Таким образом, Гамсун проповедовал не только «евангелие земледелия», но и «евангелие войны». Могли ли члены академии, позиция которых заключалась в том, что они четко и недвусмысленно выразили свое сожаление в связи с тем, что часть шведских политиков поддерживала войну, не учитывать политические взгляды Гамсуна и полностью отделить творчество Гамсуна от них? А какие, собственно говоря, ценности утверждал он своим творчеством? Члену Шведской академии Перу Хальстрёму{56}
было поручено изучить это творчество.Пер Хальстрём написал 28 страниц большого формата, где было сказано, что Гамсун является самым выдающимся норвежским писателем, но это не означает, что он достоин стать соискателем Нобелевской премии. Роман «Мистерии» он назвал некой мешаниной, отличающейся «редкостной грубостью». Романтику странствий и бродяжничества Хальстрём охарактеризовал как «просто дикость». Последний роман Гамсуна «Плоды земли» он назвал выдающимся. Но Нобелевская премия не дается за одну-единственную книгу. Кроме того, как заключил Хальстрём, «в целом на произведениях Гамсуна лежит печать анархизма, и в них нельзя усмотреть того благородного идеализма, который является условием для присуждения Нобелевской премии»[268]

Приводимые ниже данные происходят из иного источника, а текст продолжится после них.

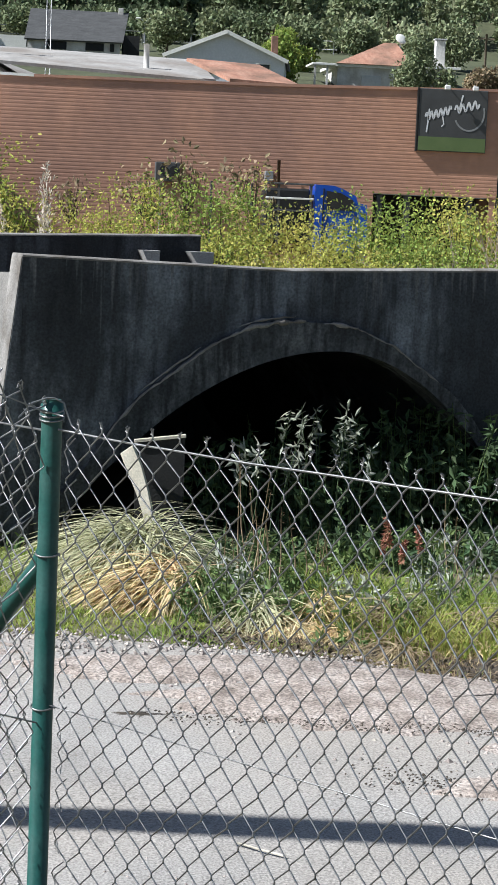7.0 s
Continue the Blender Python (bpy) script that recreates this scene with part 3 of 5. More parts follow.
def strand(along, zs, r=0.0019, n=24):
    """A line wire held at the given (distance, height) places."""
    a, b = zs[0][0], zs[-1][0]
    return tube("tension_wire", [(*(O + along * s), float(np.interp(s, [q[0] for q in zs], [q[1] for q in zs])) + 0.004 * noise.noise(Vector((s * 3, zs[0][1] * 7, 1)))) for s in np.linspace(a, b, n)], r, M["wire"], fence, 6)


strand(C_DIR, ((0.02, 2.482), (0.6, 2.474), (1.95, 2.486)), 0.0026)
strand(A_DIR, ((0.02, 2.475), (1.0, 2.474), (3.2, 2.488)), 0.0026)
strand(C_DIR, ((0.02, 1.84), (1.95, 1.832)), 0.0017)
strand(B_DIR, ((0.0, 2.512), (0.127, 2.555), (0.315, 2.608), (0.589, 2.69), (0.9, 2.796), (1.21, 2.89), (1.75, 3.07)))
strand(B_DIR, ((0.0, 1.79), (0.482, 1.958), (0.881, 2.101), (1.227, 2.227), (1.75, 2.42)), 0.0021)
strand(B_DIR, ((0.0, 1.2), (0.985, 1.689), (1.219, 1.822), (1.75, 2.1)))
for z, turns in ((2.512, 3), (1.84, 1), (2.2, 1)):
    ring_pts = [(0.0275 * math.cos(a), 4.66 + 0.0275 * math.sin(a), z + 0.010 * a / 6.28 - 0.012 + 0.006 * math.sin(a)) for a in np.arange(0, 6.3 * turns, 0.4)]
    tube("tie_wire", ring_pts, 0.0023, M["wire"], fence, 5)
# loose end of wire bent over the post top, and the ends of the mesh laced down its side
tube("tie_wire", [(-0.075, 4.60, 2.512), (-0.045, 4.62, 2.545), (-0.012, 4.632, 2.556), (0.004, 4.634, 2.556), (0.026, 4.636, 2.546), (0.031, 4.64, 2.53), (0.045, 4.635, 2.495), (0.062, 4.615, 2.482)], 0.0023, M["wire"], fence, 5)
tube("tie_wire", [(-0.052, 4.61, 2.545), (-0.03, 4.628, 2.53), (0.0, 4.631, 2.522), (0.025, 4.633, 2.515)], 0.0023, M["wire"], fence, 5)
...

.Аргументы Хальстрёма послужили основой для серьезной дискуссии. Как же все-таки теперь, двадцать лет спустя после учреждения Нобелевской премии, следует трактовать формулировку «благородный идеализм»? В течение лета то и дело просачивались кое-какие слухи об этой неофициальной дискуссии. 13 августа шведская газета «Стокгольм-тиднин» объявила, что следующим лауреатом Нобелевской премии в области литературы станет Кнут Гамсун, хотя и не обязательно в текущем году.
Газета указывала на то, что и Шведская академия, и Королевская научная академия, и Каролингский научный институт{57}
, и Нобелевский комитет решили, что будущей осенью Нобелевская премия в области литературы никому присуждена не будет. Отчасти газета была права. Должны были присудить только три из пяти премий. Не было претендента на премию в области химических исследований и в области литературы.